Just a small break now for some further clarification. This is a blog written by me (just to clear that up) for the benefit, primarily, of pastors, church planters, and other gospel workers within the local church. It is for men and women interested in entering the ministry or who have been in the ministry for some time. It is for those on the coal face or about to put their hard hat on. The aim of this blog is to discuss issues which particularly affect us and anything else which may impinge on our ministry.
It has been suggested by some that just because I was homeless for six years (25 years ago) that I have no right to comment on such issues today. Hmm . . . let me think about that. It gives me more right than most in Christian circles. It certainly does not make me an expert (I don’t claim to be one) but it gives me another perspective not currently open to many (one of my points, ironically).
My Own Experience
Also, I didn’t leave the streets and take to living in mansions for the last 20-plus years. I have been theologically trained and I have been involved in mercy ministry and church planting in some of the poorest places on the planet, both in South America and the UK. I have had paedophiles, murderers, rapists, the mentally ill, and the sexually abused living in my home, around my dinner table and in my life for over 20 years now. I have laughed, cried, studied the Bible, discipled, loved, baptised, and buried so many people in that time.
I pastor a church in an area of immense physical, mental, and spiritual need. We have seen, and are seeing, the Holy Spirit of God at work in bringing many to faith in our community. Within our church structure, we have a clear path from evangelism, through to early discipleship, and on to God-honouring service either back in the work place or in vocational ministry. We have people within our internship training programme who have been sexually abused, abandoned, addicted, written off as mentally ill—alongside those who come from stable, secure, and loving backgrounds. I, myself, am the product of a local church heavily investing in my life. Again, none of this makes me an expert (and, again, I don’t claim to be one) but it does, I feel, offer me a little leeway to make some commentary in an area in which I am more than overly-familiar both personally and practically. What I am advocating for actually works.
Equip Indigenous People
I still maintain that far too many local churches are failing with their own mercy ministries, (and with individuals sent to them by para-church organisations) because they don’t properly care for, disciple, train, and equip people from these backgrounds. Far too many churches with established programmes are not seeing fruit, in terms of ongoing spiritual maturity, not because God isn’t working—I think He is. I just think they are not picking the fruit that is there for the glory of the kingdom.

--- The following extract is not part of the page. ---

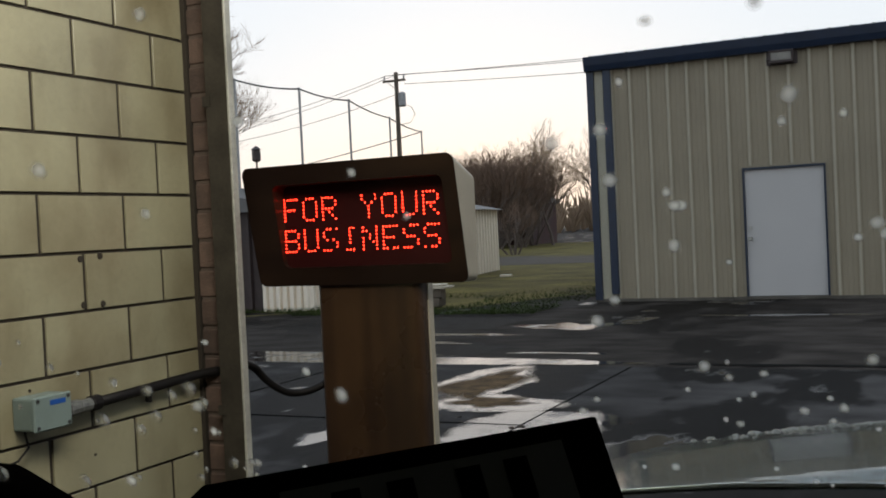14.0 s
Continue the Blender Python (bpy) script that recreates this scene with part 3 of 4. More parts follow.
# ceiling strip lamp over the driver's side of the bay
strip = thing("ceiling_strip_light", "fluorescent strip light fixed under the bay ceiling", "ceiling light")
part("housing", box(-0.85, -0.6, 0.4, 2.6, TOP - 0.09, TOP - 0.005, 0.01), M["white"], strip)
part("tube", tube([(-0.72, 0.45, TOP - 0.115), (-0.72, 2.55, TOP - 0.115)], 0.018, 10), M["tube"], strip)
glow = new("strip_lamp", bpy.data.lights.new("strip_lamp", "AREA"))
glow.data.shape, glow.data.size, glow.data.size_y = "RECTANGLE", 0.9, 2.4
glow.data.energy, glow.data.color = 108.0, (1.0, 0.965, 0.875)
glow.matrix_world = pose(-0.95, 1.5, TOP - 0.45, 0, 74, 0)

# its unseen twin added over the other side, whose light falls on the right wall
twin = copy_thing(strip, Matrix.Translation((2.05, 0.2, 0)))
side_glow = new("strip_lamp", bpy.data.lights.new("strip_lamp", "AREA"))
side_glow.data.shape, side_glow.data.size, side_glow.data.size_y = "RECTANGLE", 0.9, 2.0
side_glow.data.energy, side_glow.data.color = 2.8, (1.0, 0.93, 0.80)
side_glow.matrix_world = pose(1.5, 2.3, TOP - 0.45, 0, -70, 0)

# blue wash arch leg
leg = thing("wash_arch_leg", "upright blue tube of the wash arch with spray ports", "wash arch")
BX, BY, BR = 2.85, 2.42, 0.14
part("tube", tube([(BX, BY, 0.0), (BX, BY, 3.3)], BR, 40), M["blue"], leg, smooth=True)
part("foot", tube([(BX, BY, 0.0), (BX, BY, 0.04), (BX, BY, 0.05)], [0.2, 0.2, 0.15], 24), M["steel"], leg)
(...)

Many people (there are rare exceptions) who come in to our churches from a background of extreme need are often left in the pews and sidelined not because they’re not gifted by God—they must be because He has saved them specifically to serve Him—but because of a ‘cultural blind spot’ in the system. Educated, erudite people get the opportunities. They’re the ones on church internship programmes—the post grads, not the guy who was on the streets for five years and has battled all sorts of addiction issues. He’s good for a testimony night, but that’s usually about it. It’s not as if he’s purposely passed over; it’s that he’s not even considered an option in the first place. That’s what I mean when I say that often mercy ministry is the end point for men and women like this, and not the start of a wonderful journey into meaningful, lifelong service for Jesus (and by that I don’t mean confining them to working the powerpoint and putting the chairs out, which is meaningful in the sense that it is done for God’s glory, but with usually no prospect of moving people on from that).
This will not change unless pastors and church leaders begin to see the battered, bruised, dishevelled, problematic people that come through our doors and start thinking, “How can I help prepare and equip this person to do what God has for them in my community?” rather than, the all-too-often (I fear), “Oh, who am I going to get to look after this person?”
I want us as church leaders, if we’re already doing a mercy ministry or if we want to start one (and you should if contextually appropriate), to think about the purpose behind it. Go deeper than the usual, “We want to show God’s love to people.” I am not belittling that, but I am saying we need to have a broader vision than that.
I have been in churches with amazing mercy ministries and yet have not seen one “client” (their term not mine) in any of their services. I know churches that run separate services for the homeless and/or needy. My aim is not to judge, but to get us to question ourselves as believers. Is this really helping? If so, how? Who is being discipled and moved on? What is our plan when someone comes to faith? How will we begin to engage with them and offer them a pathway into our community but also into serving our community and, ultimately, being a sent one for the glory of God?